When it comes to solar panels, there is a range of shapes and sizes. Solar panels have a wattage rating which is the number of watts they can produce. A typical small solar panel will have a rating of 100 Watts, whereas a bigger panel may have a rating of 200 Watts.

It’s common to find that you’ll need more than one solar panel, so they are usually sold in sets. From this point, you can decide whether to have one solar panel or ten; the number you decide on depends on your electrical needs.

Working out my electrical needs

There is a variety of ways to work out your electrical needs. The first thing to do is list what appliances you use and the power they require. A typical example could be as follows (please note that the numbers are not representative of actual devices. Please use the specific electric information on your devices to work out your electrical needs).

1. A kettle – 2000 Watts, 8 Amps.

2. A microwave – 800 Watts, 4 Amps.

3. A laptop charger – 100 Watts, 2 Amps.

4. A fridge – 50 Watts, 2 Amps.

5. A hairdryer – 500 Watts, 4 Amps.

Wattage total: 3450

Amp total: 20

Therefore, in theory, you’d need enough solar panels to deliver 3500 Watts and a 20 amp current to run all of these at once. The likelihood of running all of these simultaneously is low, and it would be costly to create a system to produce this kind of power. Just for the solar panels alone, you’d be looking in the thousands of pounds price range.

A smarter way of designing a system is thinking about what you are likely to have running simultaneously and then build a system with enough wattage to cover this comfortably.

For example, the fridge will always be running, so that’s 50 Watts. Along with a laptop and phone charger that’s another 150 Watts. Then you may use the microwave now and again at 800 Watts, giving you a 1000W total. Factoring in some additional capacity, let’s say 20%, you could make the total 1200 Watts.

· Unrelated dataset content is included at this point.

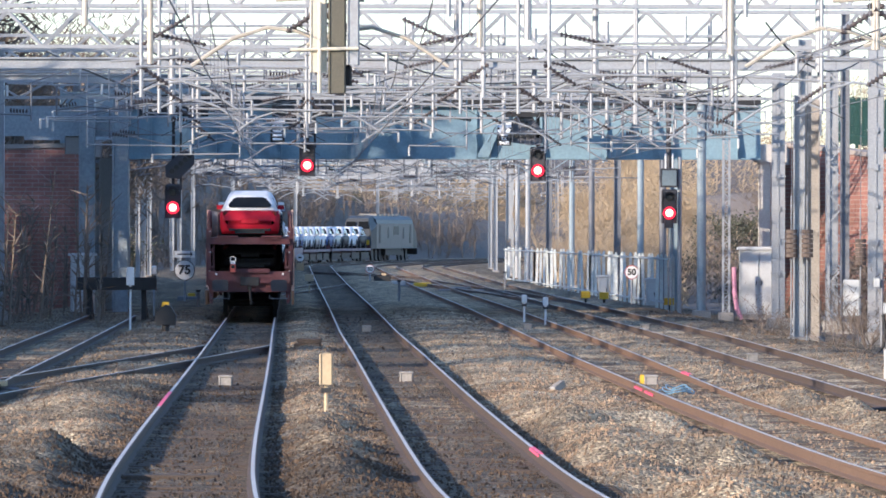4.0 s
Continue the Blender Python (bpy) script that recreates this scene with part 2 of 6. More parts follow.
RED_LAMP = glow("red_signal_light", (1.0, 0.02, 0.04), 1.3)
RED_CORE = glow("red_signal_core", (1.0, 0.62, 0.30), 2.6)
LENS = material("dark_lens", (0.03, 0.03, 0.03), 0.15)
LOCO_GREY = material("beige_locomotive_paint", (0.22, 0.215, 0.20), 0.5, 0, 0.1, 0.6, 8, 0.05)
LOCO_DARK = material("dark_locomotive_paint", (0.04, 0.046, 0.052), 0.5, 0, 0.1, 0.6, 8, 0.05)


def brick_material(name, brick_tone):
    m = bpy.data.materials.new(name)
    m.use_nodes = True
    nt = m.node_tree
    nt.nodes.clear()
    out = nt.nodes.new("ShaderNodeOutputMaterial")
    bsdf = nt.nodes.new("ShaderNodeBsdfPrincipled")
    tc = nt.nodes.new("ShaderNodeTexCoord")
    sep = nt.nodes.new("ShaderNodeSeparateXYZ")
    com = nt.nodes.new("ShaderNodeCombineXYZ")
    nt.links.new(tc.outputs["Object"], sep.inputs[0])
    nt.links.new(sep.outputs[0], com.inputs[0])
    nt.links.new(sep.outputs[2], com.inputs[1])
    br = nt.nodes.new("ShaderNodeTexBrick")
    br.inputs["Color1"].default_value, br.inputs["Color2"].default_value = (0.34 * brick_tone, 0.165 * brick_tone, 0.125 * brick_tone, 1), (0.27 * brick_tone, 0.125 * brick_tone, 0.10 * brick_tone, 1)
    br.inputs["Mortar"].default_value = (0.36 * brick_tone, 0.30 * brick_tone, 0.26 * brick_tone, 1)
    br.inputs["Scale"].default_value, br.inputs["Mortar Size"].default_value = 1.0, 0.011
    br.inputs["Brick Width"].default_value, br.inputs["Row Height"].default_value = 0.45, 0.15
    nt.links.new(com.outputs[0], br.inputs["Vector"])
    big = nt.nodes.new("ShaderNodeTexNoise")
    big.inputs["Scale"].default_value, big.inputs["Detail"].default_value = 0.7, 6
    nt.links.new(tc.outputs["Object"], big.inputs["Vector"])
    mr = nt.nodes.new("ShaderNodeMapRange")
    mr.inputs[1].default_value, mr.inputs[2].default_value, mr.inputs[3].default_value, mr.inputs[4].default_value = 0.35, 0.65, 0.7, 1.2
    nt.links.new(big.outputs[0], mr.inputs[0])
    mul = nt.nodes.new("ShaderNodeVectorMath")
    mul.operation = "SCALE"
    nt.links.new(br.outputs[0], mul.inputs[0])
    nt.links.new(mr.outputs[0], mul.inputs["Scale"])
    nt.links.new(mul.outputs[0], bsdf.inputs["Base Color"])
    bsdf.inputs["Roughness"].default_value = 0.9
    nt.links.new(bsdf.outputs[0], out.inputs[0])
    return m


BRICKWORK = brick_material("brickwork", 1.0)

# ---- mesh helpers ----
def finish(name, bm, mat, parent=None, label="", smooth=False):
    me = bpy.data.meshes.new(name)
    bmesh.ops.recalc_face_normals(bm, faces=bm.faces)
    bm.to_mesh(me)
    bm.free()
    for mm in (mat if isinstance(mat, (list, tuple)) else [mat]):
        me.materials.append(mm)
    if smooth:
        me.polygons.foreach_set("use_smooth", [True] * len(me.polygons))
    ob = new(name, me)
    if parent is not None:
        ob.parent = parent
    if label:
        ob["label"] = label
    return ob


def part(name, bm, material_, parent, label="", smooth=False):
    return finish(name, bm, material_, parent, label, smooth)


def shared(name, me, parent, m=None, label=""):
    ob = new(name, me)
    ob.parent = parent
    if m is not None:
        ob.matrix_basis = m
    if label:
        ob["label"] = label
    return ob


def thing(name, m, label, category, group="", kind=""):
    ob = new(name)
    ob.empty_display_size = 0.2
    ob.matrix_basis = m
    return tagged(ob, label, category, group, kind)


def box(bm, c, s, m=None, mat=0):
    x, y, z = c
    a, b, h = s[0] / 2, s[1] / 2, s[2] / 2
    pts = [Vector((x + i * a, y + j * b, z + k * h)) for k in (-1, 1) for j in (-1, 1) for i in (-1, 1)]
    if m is not None:
        pts = [m @ p for p in pts]
    v = [bm.verts.new(p) for p in pts]
    for f in ((0, 2, 3, 1), (4, 5, 7, 6), (0, 1, 5, 4), (2, 6, 7, 3), (0, 4, 6, 2), (1, 3, 7, 5)):
        bm.faces.new([v[i] for i in f]).material_index = mat
    return v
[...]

Whatever number you end up with is what wattage your panels need to total to run everything you need. The simple reality is the more power you use; the more solar panels will be needed.

Solar snag ups

In theory, the above system will deliver whatever power output its max capacity is. The reality is several factors are likely to affect this. Solar panels aren’t 100% efficient, so it’s normal for them to lose capacity over time.  Take a standard 100W solar panel. It may only be able to produce 95W (a 5% reduction).

The second issue is the most obvious and is down to the sun. It would help if you had good sunlight to power the system in the first place. Therefore if you are camping in California in the middle of summer, your sun supply is likely to be plenty.

Contrasted with winter in Scotland, where the sun may never be out. An increasing amount of RV owners put their solar panels on adjustable roof panels, which lift to 90 degrees. This way, you can maximise the sun they get.

Another prevalent issue involves unknown damage and dirty solar panels. As they are on the roof without access to a roof rail, they can go unchecked. This can cause problems, Such as they might get covered in bird poo, reducing the surface area of solar.

In some, cases after winter storage, they can get mouldy. In some unlucky instances, they can fall off due to a bad DIY job. Some do get stolen due to their high cost.

Like any product, solar panels and the system needs regular maintenance. Before every trip, it’s smart to give the system a test and a once over. Checking cable connections, cleaning the panels and running appliances.

How much solar power do I need for my RV

In conclusion, the move towards solar not only benefits you but the environment. You are harvesting an unlimited energy source. It can allow you to really get off the grid with all the comforts you’d find in a house. It’s this freedom that the nomadic campers and nature lovers can really benefit from.

There is plenty of DIY tutorials on Youtube which can help you built your own solar system. In addition to this, numerous camper conversion companies could do this. I hope this article has given you a good overview of solar energy and a good start point to go about creating your own system.